Top 10 Scottish Deaths: Part 2
Happy New Year! Last time, we looked at three notable deaths. Today let's continue the countdown of top ten Scottish deaths with these memorable moments from history:
7. James I.
James died for a game of tennis! Having annoyed and alarmed his nobles with persecutions and land grabs, aggrandising his own position at their expense, James probably should have preferred the stout walls of castles to poorly defended houses. For while relaxing in the undefended Blackfriars in Perth in 1437, a minor noble with a grudge burst in with a small band of assasins looking for the monarch. James fled for the sewer, but his way to safety was blocked - just days earlier he had the exit covered over as he kept losing tennis balls down the hole from the court next door. His assasin cornered the unfortunate monarch and stabbed him to death.
6. Percy Pilcher.
Pilcher was an English naval engineer based at Glasgow University as the 19th century drew to a close. On the gently sloping land near Cardross on the Clyde, he perfected his designs for a hang glider. But Pilcher had grander ambitions: heavier-than-air powered flight. Having built a plane, he intended to demonstrate it on 30 September 1899 in front of sponsors at Stanford Hall, Leicestershire. The weather was too bad to fly: Pilcher went up in his glider instead, and crashed. Pilcher's death is a case of lost opportunity: had he lived a few more months who knows, he may have added heavier-than-air flight to the list of Scottish inventions.
5. William Wallace.
No list of historic Scottish deaths could be complete without the end of Sir William Wallace. Like Joan of Arc he died resisting English invasion, in a cause that would ultimately triumph: in part, thanks to the inspiration of his own example. Wallace was betrayed by a Scottish noble who had made peace with Edward I of England - as, to be fair, had the rest of the nobility. Wallace was taken to London and tried as a traitor, which he denied:
"I could not be a traitor to Edward, for I owe him no allegiance."

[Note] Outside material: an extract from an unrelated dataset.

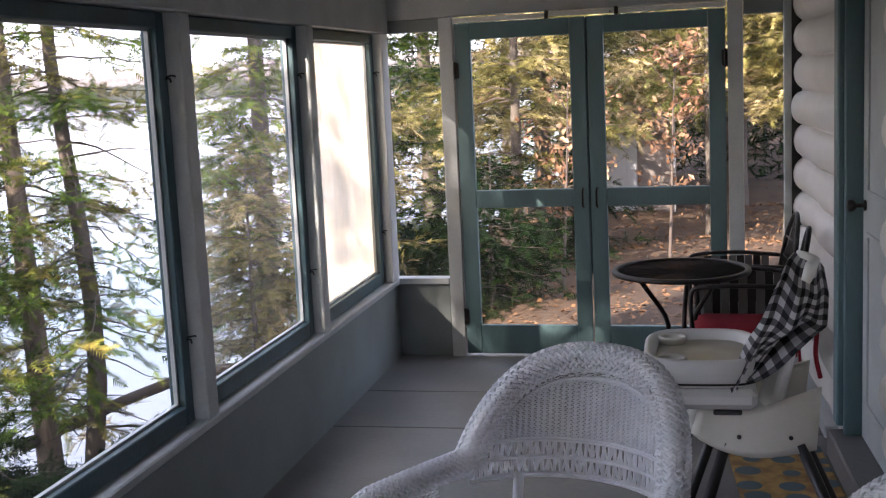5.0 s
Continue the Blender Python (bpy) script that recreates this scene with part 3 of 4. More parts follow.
# ---- wicker armchair: faces -y, seat centre over its origin ----
def wicker_chair(m):
    ch = tagged(holder("wicker_armchair", m), "white painted wicker armchair with a rounded back", "armchair", "wicker armchairs")
    ztop = lambda u: 0.862 - 0.28 * np.abs(u) ** 2.6
    A = 1.35

    def surf(u, z):
        u, z = np.asarray(u, float), np.asarray(z, float)
        x = 0.315 * np.sin(A * u) / math.sin(A)
        y = 0.29 - 0.21 * (1 - np.cos(A * u)) / (1 - math.cos(A)) + 0.17 * (z - 0.42)
        return np.stack([x, y, z + 0 * x], -1)

    def out(u):
        return np.stack([0.55 * np.sin(A * u), np.cos(A * u), 0 * u], -1)

    # wide rolled rim that runs on into the arms
    us = np.linspace(-1, 1, 61)
    back = surf(us, ztop(us))
    e0, e1 = back[0], back[-1]
    arm = lambda e, s: np.array([[e[0] + s * 0.08 * q ** 0.7, e[1] - 0.43 * q, e[2] - 0.005 * q - 0.04 * max(0, q - 0.85) * 4] for q in np.linspace(0.04, 1, 18)])
    path = np.concatenate([arm(e0, -1)[::-1], back, arm(e1, 1)])
    seg = np.r_[0, np.cumsum(np.linalg.norm(np.diff(path, axis=0), axis=1))]
    n = 460
    d = np.linspace(0, seg[-1], n)
    path = np.stack([np.interp(d, seg, path[:, k]) for k in range(3)], -1)
    for _ in range(6):
        path[1:-1] = (path[:-2] + path[1:-1] + path[2:]) / 3
    tan = np.gradient(path, axis=0)
    tan /= np.linalg.norm(tan, axis=1, keepdims=True)
    front = np.cross(tan, np.cross(np.array([0, -0.75, 0.66]), tan))
    front /= np.linalg.norm(front, axis=1, keepdims=True)
    side = np.cross(tan, front)
    core = bmesh.new()
    tube(core, [tuple(p) for p in path[::6]], 0.0325, 12)
    part("rim", core, WICKER, ch, smooth=True)
    lines = []
    for hand in (-1, 1):
        for k in range(10):
            th = hand * d / 0.036 + 2 * np.pi * k / 10
            rr = 0.0350 + 0.0036 * np.cos(10 * th) * hand
            lines.append(path + side * (1.15 * rr * np.cos(th))[:, None] + front * (0.8 * rr * np.sin(th))[:, None])
    strands("rim_weave", lines, 0.0056, WICKER, ch)["kind"] = "stuff"
    # braided edge inside the rim
    inner = np.linspace(-0.93, 0.93, 220)
    p = surf(inner * 0.93, ztop(inner) - 0.062) - 0.012 * out(inner)
    wob = np.arange(220)
    strands("braid", [p + 0.006 * np.stack([np.sin(wob * 0.9 + q), 0 * wob, np.cos(wob * 0.9 + q)], -1) for q in (0, 2.1, 4.2)], 0.0042, WICKER, ch)
    # vertical ribs and weft of the back
    ribs = np.linspace(-0.9, 0.9, 43)
    lines = []
    for u in ribs:
        lines.append(surf(np.full(12, u), np.linspace(0.516, float(ztop(u)) - 0.05, 12)))
    strands("rib", lines, 0.0056, WICKER, ch)
    lines = []
    for r, z in enumerate(np.arange(0.622, 0.825, 0.0056)):
        um = 0.9 * min(1.0, max(0.05, ((0.862 - 0.045 - z) / 0.28)) ** (1 / 2.6))
        u = np.linspace(-um, um, 211)
        ph = np.sin(np.pi * (u + 0.9) / (1.8 / 42) + np.pi * r + np.pi / 2)
        lines.append(surf(u, np.full(211, z)) + out(u) * (0.0052 * ph)[:, None])
    strands("weft", lines, 0.0030, WICKER, ch, 3)["kind"] = "stuff"
    # open lattice under it
    lines = []
    for u in np.linspace(-0.88, 0.86, 30):
        for s in (-1, 1):
            q = np.linspace(0, 1, 7)
            lines.append(surf(u + s * 0.065 * (q - 0.5), 0.520 + 0.098 * q) + out(np.full(7, u)) * 0.004 * s)
    strands("lattice", lines, 0.0036, WICKER, ch)["kind"] = "stuff"
    u = np.linspace(-0.95, 0.95, 80)
    [strands("band", [ln], 0.0045, WICKER, ch) for ln in [surf(u, np.full(80, z)) + out(u) * o for z in (0.515, 0.523, 0.567, 0.571, 0.617, 0.625) for o in (-0.004, 0.004)]]
    # arm panels
    for s in (-1, 1):
        e = e1 if s > 0 else e0
        lines = []
        for r, z in enumerate(np.arange(0.40, 0.575, 0.0085)):
            q = np.linspace(0.25, 0.97, 80)
            lines.append(np.stack([e[0] + s * (0.08 * q ** 0.7 + 0.004 * np.sin(np.pi * q * 40 + np.pi * r)), e[1] - 0.43 * q, z + 0 * q], -1))
        strands("arm_panel", lines, 0.0036, WICKER, ch, 3)["kind"] = "stuff"
    # seat, skirt, legs
    b = bmesh.new()
    lathe(b, [(0.28, 0.36), (0.31, 0.375), (0.315, 0.40), (0.29, 0.415), (0.05, 0.40)], 32)
    bmesh.ops.scale(b, vec=(1.0, 0.92, 1.0), verts=b.verts)
    part("seat", b, WICKER, ch, smooth=True)
    th = np.linspace(0, 2 * np.pi, 120)
    strands("skirt", [np.stack([(0.30 + 0.005 * np.sin(30 * th + np.pi * r)) * np.cos(th), 0.92 * (0.30 + 0.005 * np.sin(30 * th + np.pi * r)) * np.sin(th), z + 0 * th], -1) for r, z in enumerate(np.arange(0.27, 0.36, 0.009))], 0.0042, WICKER, ch, 3)
    for x, y in ((-0.25, -0.22), (0.25, -0.22), (-0.22, 0.22), (0.22, 0.22)):
        b = bmesh.new()
        tube(b, [(x, y, 0.0), (x * 0.98, y * 0.98, 0.2), (x * 0.95, y * 0.95, 0.37)], 0.02, 10)
        part("leg", b, WICKER, ch, smooth=True)
    for s in (-1, 1):
        e = e1 if s > 0 else e0
        b = bmesh.new()
        tube(b, [(e[0] + s * 0.03, e[1] - 0.40, 0.37), (e[0] + s * 0.075, e[1] - 0.41, 0.56)], 0.016, 10)
        part("arm_post", b, WICKER, ch, smooth=True)
        b = bmesh.new()
        tube(b, [tuple(surf(s * 0.55, 0.38)), tuple(surf(s * 0.55, 0.525))], 0.016, 10)
        part("back_post", b, WICKER, ch, smooth=True)
    return ch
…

Wallace was hanged, taken down while still alive, had his genitals cut off, disembowelled and his organs thrown in a fire, and finally beheaded. His body was quartered and his limbs sent to be placed on spikes above the town gates of Newcastle, Berwick, Stirling and Perth as an example to the population.
Edward had found he could beat Wallace when he had been a fugitive and alive. It was another story once he became a dead legend.